What you will do: In your copy, leave out the pictures; write out all the data exactly.

Dataset content:

********************

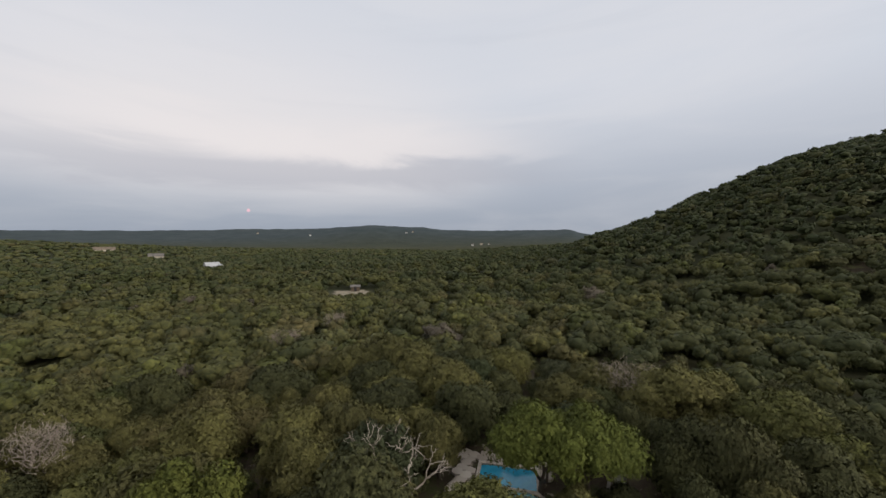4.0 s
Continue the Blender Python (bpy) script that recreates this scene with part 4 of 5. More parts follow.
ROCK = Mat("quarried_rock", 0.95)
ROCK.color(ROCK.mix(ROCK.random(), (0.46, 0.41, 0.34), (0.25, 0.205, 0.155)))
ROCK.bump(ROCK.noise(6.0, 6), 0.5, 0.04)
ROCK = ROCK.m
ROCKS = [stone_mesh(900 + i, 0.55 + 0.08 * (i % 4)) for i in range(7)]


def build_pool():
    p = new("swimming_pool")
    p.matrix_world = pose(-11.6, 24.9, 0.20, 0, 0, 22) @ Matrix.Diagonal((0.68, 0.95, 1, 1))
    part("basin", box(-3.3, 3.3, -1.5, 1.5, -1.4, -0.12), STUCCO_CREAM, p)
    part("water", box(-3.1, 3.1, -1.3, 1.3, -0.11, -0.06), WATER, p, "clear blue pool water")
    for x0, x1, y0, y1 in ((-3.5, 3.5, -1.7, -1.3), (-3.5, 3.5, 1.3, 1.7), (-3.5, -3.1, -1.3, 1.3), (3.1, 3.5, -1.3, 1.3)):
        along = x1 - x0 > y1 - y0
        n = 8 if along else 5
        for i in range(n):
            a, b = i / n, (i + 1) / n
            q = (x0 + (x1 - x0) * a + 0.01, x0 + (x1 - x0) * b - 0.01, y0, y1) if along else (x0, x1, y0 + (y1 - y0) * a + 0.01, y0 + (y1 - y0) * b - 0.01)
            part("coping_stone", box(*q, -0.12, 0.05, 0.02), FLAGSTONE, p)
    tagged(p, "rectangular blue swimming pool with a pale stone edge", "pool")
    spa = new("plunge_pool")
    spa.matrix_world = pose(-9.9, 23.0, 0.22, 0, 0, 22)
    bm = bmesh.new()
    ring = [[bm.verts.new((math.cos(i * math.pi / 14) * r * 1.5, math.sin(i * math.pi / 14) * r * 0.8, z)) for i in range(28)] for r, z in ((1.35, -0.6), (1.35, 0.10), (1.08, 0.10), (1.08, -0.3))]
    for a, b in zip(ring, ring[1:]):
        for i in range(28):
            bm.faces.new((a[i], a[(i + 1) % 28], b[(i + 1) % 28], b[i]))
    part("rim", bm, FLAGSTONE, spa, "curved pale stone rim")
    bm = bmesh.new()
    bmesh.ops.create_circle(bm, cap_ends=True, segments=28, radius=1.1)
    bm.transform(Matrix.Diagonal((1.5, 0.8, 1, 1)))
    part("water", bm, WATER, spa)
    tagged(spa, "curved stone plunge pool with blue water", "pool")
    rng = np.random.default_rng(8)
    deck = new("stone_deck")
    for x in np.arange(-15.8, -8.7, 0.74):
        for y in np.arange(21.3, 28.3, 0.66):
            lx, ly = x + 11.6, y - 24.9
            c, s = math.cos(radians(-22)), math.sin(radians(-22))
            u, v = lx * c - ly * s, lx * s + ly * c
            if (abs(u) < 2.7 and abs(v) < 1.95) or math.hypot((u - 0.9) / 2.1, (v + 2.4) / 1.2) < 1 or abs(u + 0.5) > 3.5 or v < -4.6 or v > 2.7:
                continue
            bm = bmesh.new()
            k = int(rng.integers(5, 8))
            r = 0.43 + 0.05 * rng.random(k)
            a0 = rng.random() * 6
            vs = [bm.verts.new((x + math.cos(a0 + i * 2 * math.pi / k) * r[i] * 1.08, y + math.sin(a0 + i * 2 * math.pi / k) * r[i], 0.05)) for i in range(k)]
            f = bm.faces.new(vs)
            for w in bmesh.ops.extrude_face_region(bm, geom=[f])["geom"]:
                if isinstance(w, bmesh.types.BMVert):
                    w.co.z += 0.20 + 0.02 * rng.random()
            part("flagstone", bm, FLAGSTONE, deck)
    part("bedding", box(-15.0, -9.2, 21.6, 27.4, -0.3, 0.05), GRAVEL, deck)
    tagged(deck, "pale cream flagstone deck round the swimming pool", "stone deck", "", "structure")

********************

Answer to this problem:
4.0 s
Continue the Blender Python (bpy) script that recreates this scene with part 4 of 5. More parts follow.
ROCK = Mat("quarried_rock", 0.95)
ROCK.color(ROCK.mix(ROCK.random(), (0.46, 0.41, 0.34), (0.25, 0.205, 0.155)))
ROCK.bump(ROCK.noise(6.0, 6), 0.5, 0.04)
ROCK = ROCK.m
ROCKS = [stone_mesh(900 + i, 0.55 + 0.08 * (i % 4)) for i in range(7)]


def build_pool():
    p = new("swimming_pool")
    p.matrix_world = pose(-11.6, 24.9, 0.20, 0, 0, 22) @ Matrix.Diagonal((0.68, 0.95, 1, 1))
    part("basin", box(-3.3, 3.3, -1.5, 1.5, -1.4, -0.12), STUCCO_CREAM, p)
    part("water", box(-3.1, 3.1, -1.3, 1.3, -0.11, -0.06), WATER, p, "clear blue pool water")
    for x0, x1, y0, y1 in ((-3.5, 3.5, -1.7, -1.3), (-3.5, 3.5, 1.3, 1.7), (-3.5, -3.1, -1.3, 1.3), (3.1, 3.5, -1.3, 1.3)):
        along = x1 - x0 > y1 - y0
        n = 8 if along else 5
        for i in range(n):
            a, b = i / n, (i + 1) / n
            q = (x0 + (x1 - x0) * a + 0.01, x0 + (x1 - x0) * b - 0.01, y0, y1) if along else (x0, x1, y0 + (y1 - y0) * a + 0.01, y0 + (y1 - y0) * b - 0.01)
            part("coping_stone", box(*q, -0.12, 0.05, 0.02), FLAGSTONE, p)
    tagged(p, "rectangular blue swimming pool with a pale stone edge", "pool")
    spa = new("plunge_pool")
    spa.matrix_world = pose(-9.9, 23.0, 0.22, 0, 0, 22)
    bm = bmesh.new()
    ring = [[bm.verts.new((math.cos(i * math.pi / 14) * r * 1.5, math.sin(i * math.pi / 14) * r * 0.8, z)) for i in range(28)] for r, z in ((1.35, -0.6), (1.35, 0.10), (1.08, 0.10), (1.08, -0.3))]
    for a, b in zip(ring, ring[1:]):
        for i in range(28):
            bm.faces.new((a[i], a[(i + 1) % 28], b[(i + 1) % 28], b[i]))
    part("rim", bm, FLAGSTONE, spa, "curved pale stone rim")
    bm = bmesh.new()
    bmesh.ops.create_circle(bm, cap_ends=True, segments=28, radius=1.1)
    bm.transform(Matrix.Diagonal((1.5, 0.8, 1, 1)))
    part("water", bm, WATER, spa)
    tagged(spa, "curved stone plunge pool with blue water", "pool")
    rng = np.random.default_rng(8)
    deck = new("stone_deck")
    for x in np.arange(-15.8, -8.7, 0.74):
        for y in np.arange(21.3, 28.3, 0.66):
            lx, ly = x + 11.6, y - 24.9
            c, s = math.cos(radians(-22)), math.sin(radians(-22))
            u, v = lx * c - ly * s, lx * s + ly * c
            if (abs(u) < 2.7 and abs(v) < 1.95) or math.hypot((u - 0.9) / 2.1, (v + 2.4) / 1.2) < 1 or abs(u + 0.5) > 3.5 or v < -4.6 or v > 2.7:
                continue
            bm = bmesh.new()
            k = int(rng.integers(5, 8))
            r = 0.43 + 0.05 * rng.random(k)
            a0 = rng.random() * 6
            vs = [bm.verts.new((x + math.cos(a0 + i * 2 * math.pi / k) * r[i] * 1.08, y + math.sin(a0 + i * 2 * math.pi / k) * r[i], 0.05)) for i in range(k)]
            f = bm.faces.new(vs)
            for w in bmesh.ops.extrude_face_region(bm, geom=[f])["geom"]:
                if isinstance(w, bmesh.types.BMVert):
                    w.co.z += 0.20 + 0.02 * rng.random()
            part("flagstone", bm, FLAGSTONE, deck)
    part("bedding", box(-15.0, -9.2, 21.6, 27.4, -0.3, 0.05), GRAVEL, deck)
    tagged(deck, "pale cream flagstone deck round the swimming pool", "stone deck", "", "structure")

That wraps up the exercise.